### TASK DIRECTIONS
Pull every line of the entries that has the word "with".

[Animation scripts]

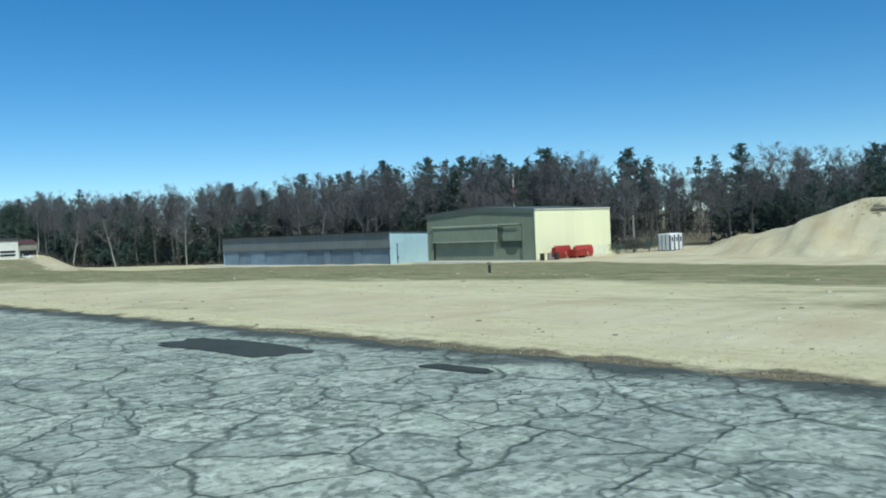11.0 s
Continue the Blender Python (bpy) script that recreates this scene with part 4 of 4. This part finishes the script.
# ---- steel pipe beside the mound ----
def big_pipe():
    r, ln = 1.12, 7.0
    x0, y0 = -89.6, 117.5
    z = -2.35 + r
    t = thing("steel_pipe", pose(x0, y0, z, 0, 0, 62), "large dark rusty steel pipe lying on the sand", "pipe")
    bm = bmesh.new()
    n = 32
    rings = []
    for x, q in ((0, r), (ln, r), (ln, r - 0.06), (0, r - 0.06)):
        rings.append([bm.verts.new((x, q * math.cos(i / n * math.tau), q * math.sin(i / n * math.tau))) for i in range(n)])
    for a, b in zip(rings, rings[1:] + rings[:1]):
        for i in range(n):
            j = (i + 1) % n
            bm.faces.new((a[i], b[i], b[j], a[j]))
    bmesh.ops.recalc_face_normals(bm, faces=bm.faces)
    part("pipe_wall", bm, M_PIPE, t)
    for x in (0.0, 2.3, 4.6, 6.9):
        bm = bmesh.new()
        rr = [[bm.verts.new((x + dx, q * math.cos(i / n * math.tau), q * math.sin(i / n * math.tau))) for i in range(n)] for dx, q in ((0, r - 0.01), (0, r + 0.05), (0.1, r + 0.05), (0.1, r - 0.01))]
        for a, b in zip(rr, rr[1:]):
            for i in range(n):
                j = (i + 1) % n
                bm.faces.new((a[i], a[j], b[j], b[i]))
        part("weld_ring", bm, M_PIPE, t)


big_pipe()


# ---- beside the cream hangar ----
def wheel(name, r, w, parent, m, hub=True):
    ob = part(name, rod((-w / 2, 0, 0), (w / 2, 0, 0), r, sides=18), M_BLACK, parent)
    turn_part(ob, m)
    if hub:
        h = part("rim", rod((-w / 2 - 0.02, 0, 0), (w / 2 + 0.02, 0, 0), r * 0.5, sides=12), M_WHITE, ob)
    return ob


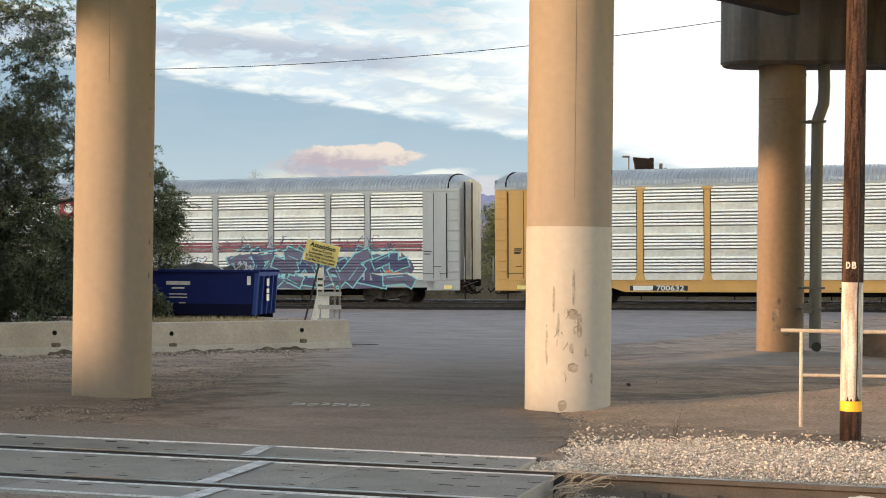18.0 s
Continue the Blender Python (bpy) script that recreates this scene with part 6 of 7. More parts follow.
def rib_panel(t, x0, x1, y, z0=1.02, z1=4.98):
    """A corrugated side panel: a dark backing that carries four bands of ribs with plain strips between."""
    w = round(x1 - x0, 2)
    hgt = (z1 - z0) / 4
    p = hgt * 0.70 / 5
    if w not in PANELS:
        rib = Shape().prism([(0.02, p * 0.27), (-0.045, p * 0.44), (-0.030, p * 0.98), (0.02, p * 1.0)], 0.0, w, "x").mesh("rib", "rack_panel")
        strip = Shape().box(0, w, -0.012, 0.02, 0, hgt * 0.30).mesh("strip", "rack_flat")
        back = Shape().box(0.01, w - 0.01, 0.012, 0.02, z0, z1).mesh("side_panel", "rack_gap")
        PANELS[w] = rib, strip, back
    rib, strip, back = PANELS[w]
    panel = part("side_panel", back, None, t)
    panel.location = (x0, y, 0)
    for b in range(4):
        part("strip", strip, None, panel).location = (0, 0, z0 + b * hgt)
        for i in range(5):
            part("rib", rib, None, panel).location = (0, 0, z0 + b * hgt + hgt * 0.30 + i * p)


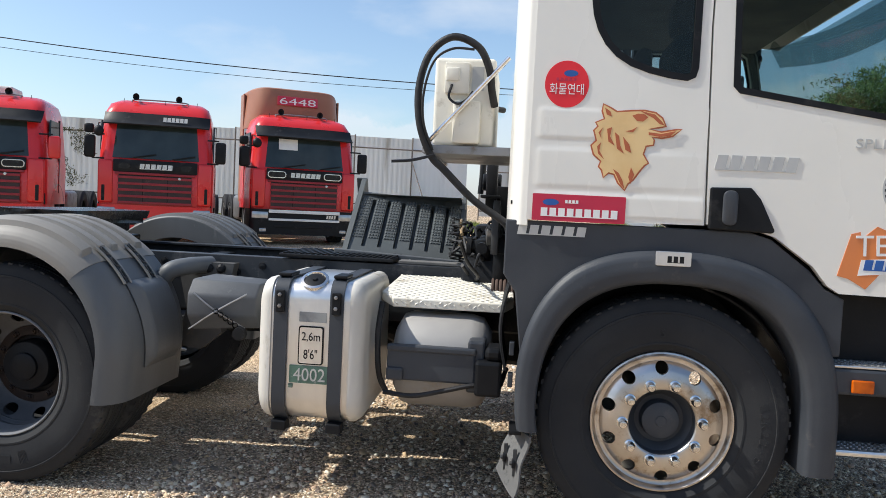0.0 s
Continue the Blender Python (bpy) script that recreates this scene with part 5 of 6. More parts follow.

### FINAL RESULT
Continue the Blender Python (bpy) script that recreates this scene with part 4 of 4. This part finishes the script.
Continue the Blender Python (bpy) script that recreates this scene with part 6 of 7. More parts follow.
    """A corrugated side panel: a dark backing that carries four bands of ribs with plain strips between."""
Continue the Blender Python (bpy) script that recreates this scene with part 5 of 6. More parts follow.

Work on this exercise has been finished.